La noticia del embarazo fue un sacudón. La maternidad no era un sueño ni un destino: apenas una conversación, un proyecto borroso al que rara vez dedicaba un pensamiento. Después del derrumbe —días enteros en la cama soportando un cuerpo que se había vuelto extraño—, al llegar al tercer trimestre me levanté de golpe y tracé una radiografía de mi existencia: repasé heridas, dolores, cicatrices, logros y fracasos, y decidí lo que quería hacer conmigo.
Volví a hacer “cosas”. Entonces la escritura se volvió una urgencia, una forma de fijar las coordenadas y retratar las huellas de aquel tránsito hacia la maternidad. Luego, luego, en el posparto, aprender y hacer se tornaron vitales. Retomé proyectos que antes había dejado en remojo o hacía a un lado con la excusa del trabajo, la maestría y el cansancio. Cuando por fin expulsé los puntos que cosieron mi zona perineal y perdí el miedo al dolor, empaqué el coche, la pañalera y el fular, senté a la cría en su silla pisé el acelerador rumbo a un curso de cerámica. También inventé talleres sobre el cuerpo, el dolor y el género; retomé la edición de los relatos que llevo años escribiendo y, hoy, inicié clases de fotografía.

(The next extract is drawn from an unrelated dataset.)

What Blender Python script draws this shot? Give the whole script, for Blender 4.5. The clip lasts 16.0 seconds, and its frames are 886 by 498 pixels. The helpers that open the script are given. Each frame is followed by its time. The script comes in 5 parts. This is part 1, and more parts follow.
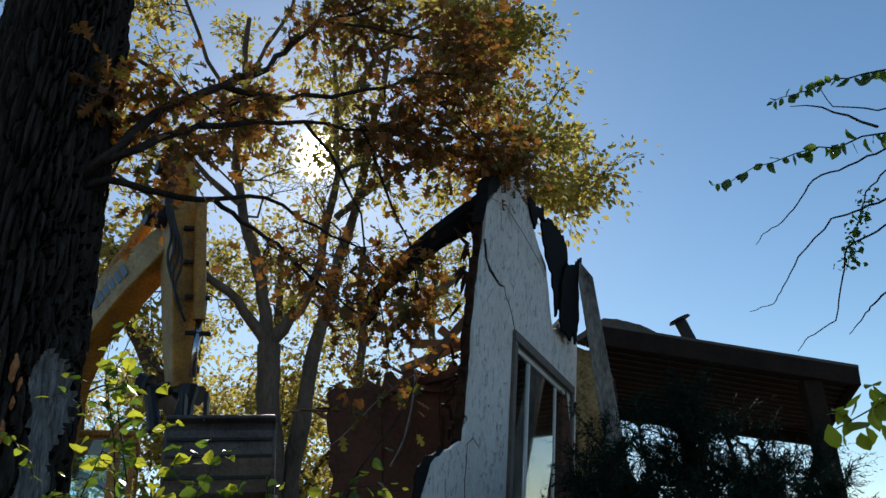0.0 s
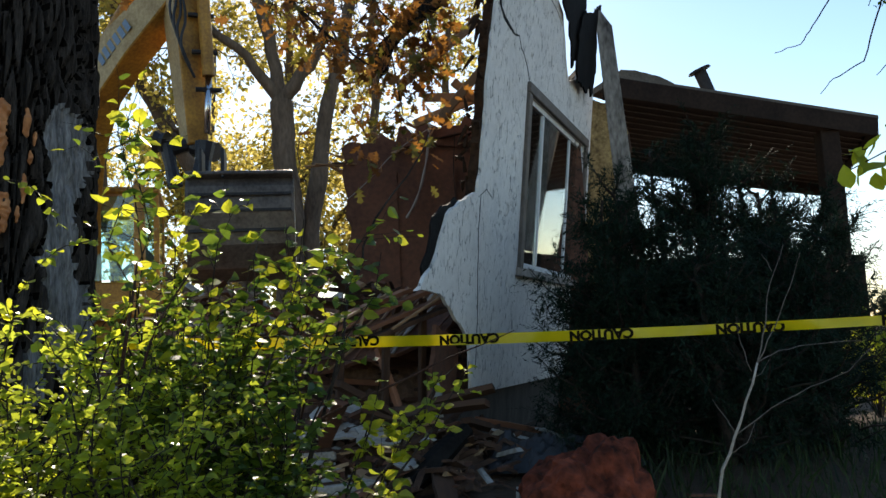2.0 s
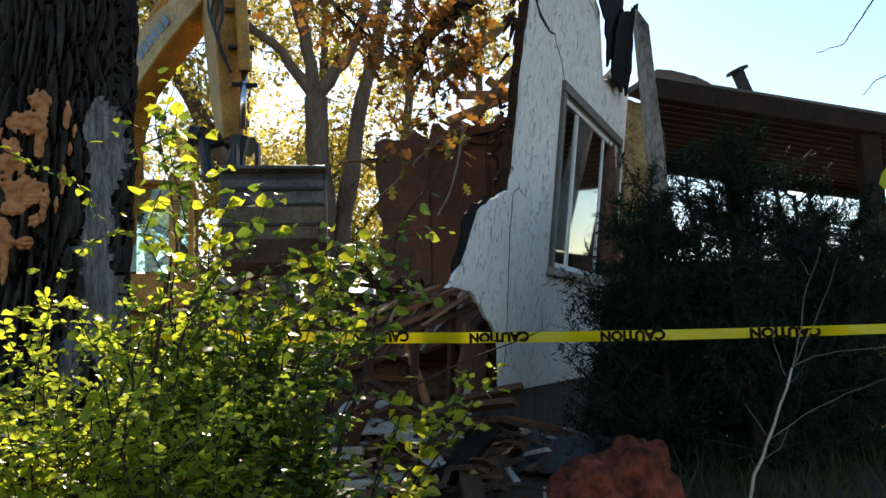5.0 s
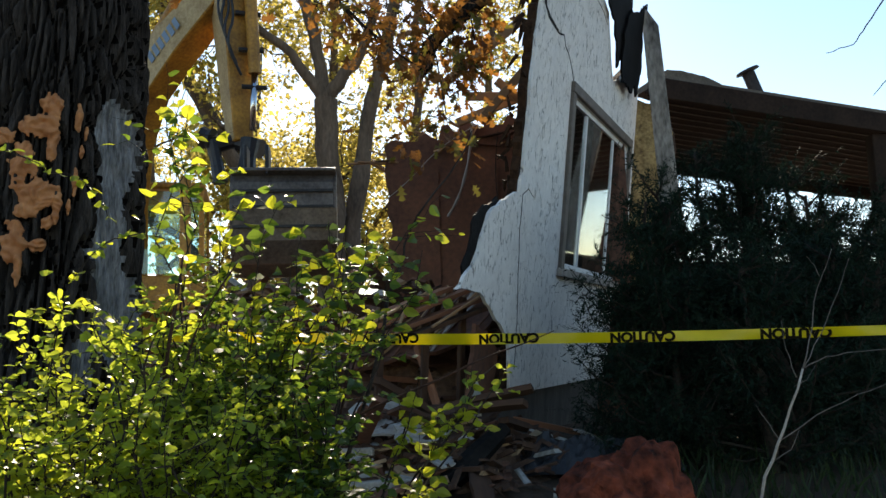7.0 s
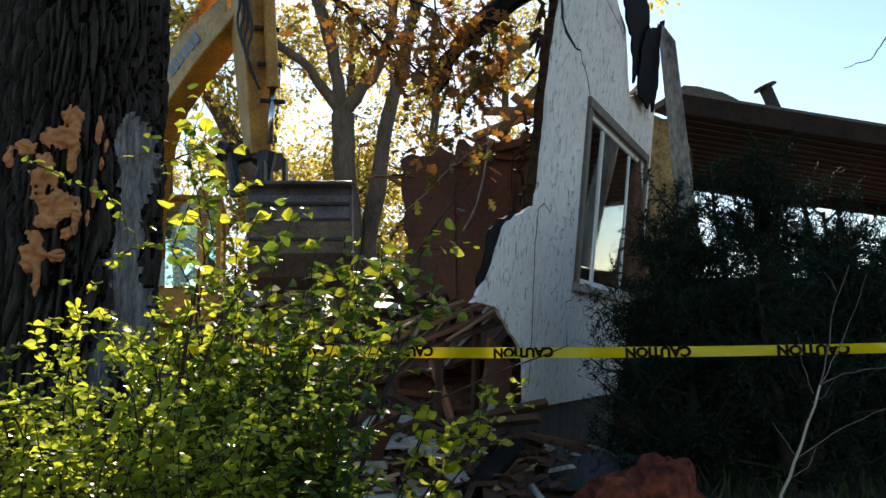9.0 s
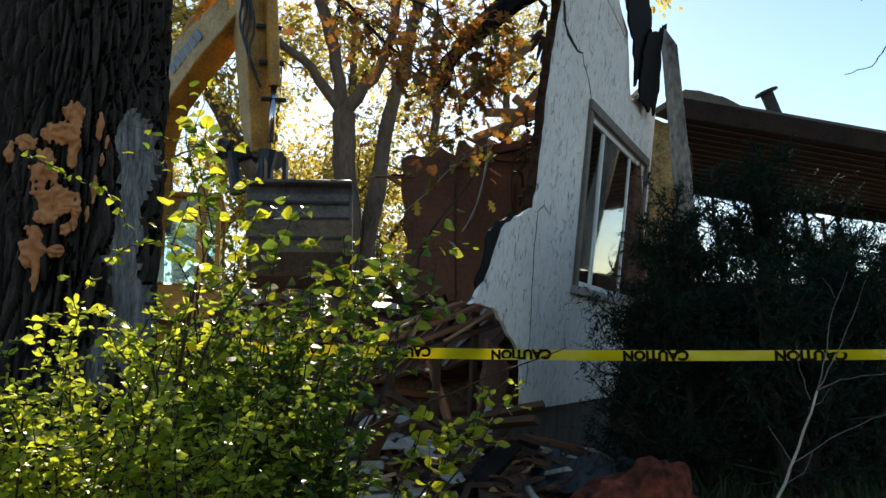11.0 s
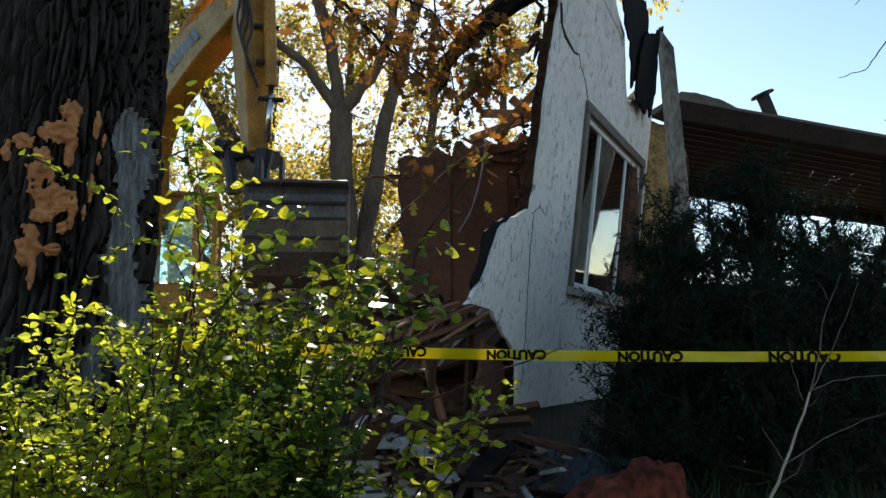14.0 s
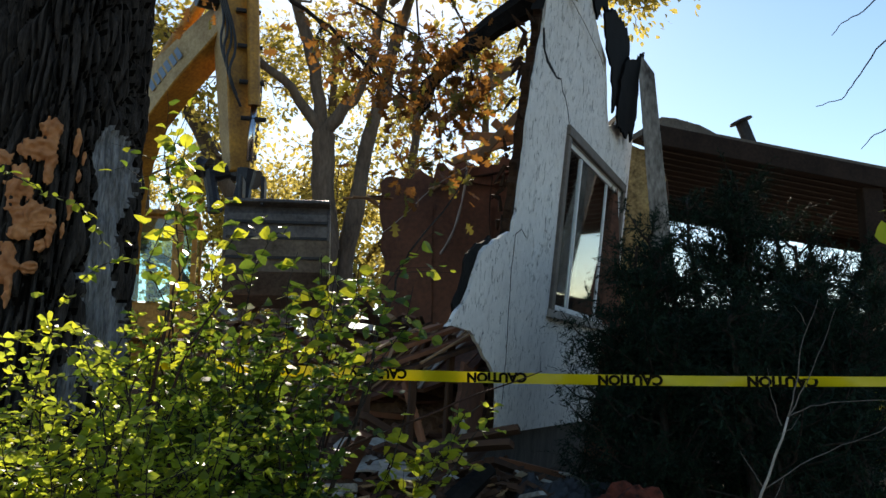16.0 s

Antes de salir, me ordeñé con el extractor y dejé cuatro onzas de leche en un biberón para que mamá pudiera alimentar a la cría durante las tres horas que me llevaba ir, tomar la clase y regresar. Dejé el tetero esterilizado, saqué del banco de leche una bolsa y la puse a descongelar —por si quería más—, agarré mi bolso y huí. Era la segunda vez que dejaba a mi bebé al cuidado de alguien más. La primera había sido quince días después de parir, apenas por una hora, mientras asistía a terapia con mi psicóloga.
Cerré la puerta del apartamento. Sentí que recuperaba algo de mí: una libertad que entregué a mi cría y a la que renuncié al dejar de ser solo yo. “Libre sooooy, libre sooooy”, canturreé con voz infantil y ridícula mientras bajaba las escaleras de dos en dos. Hombre me seguía. Se burlaba de mi estallido de.. ¿alegría? Me tomó de la mano y, con ese gesto, reconquistamos una complicidad que en estos dos meses de posparto relegamos a un segundo plano.
Son las tres a. m. y tengo la bebé pegada a mi teta. Tiene los ojos cerrados y succiona con fuerza. Estoy recostada a la pared y anoto todo esto en la aplicación del teléfono: escribo, borro, escribo, edito, leo en voz baja: Busco palabras que revelen mi propio rostro.
He llegado a más de doscientas páginas de ficciones sobre mí: retazos de memorias, escenas vividas en la imaginación, observaciones que expanden el yo hacia la tercera persona. Curioso. Aunque ni mi cuerpo ni mi tiempo me pertenecen, late en mí una necesidad de hacer, aprender, crear, construir. Nunca antes me sentí tan ajena. Nunca antes me sentí tan mía.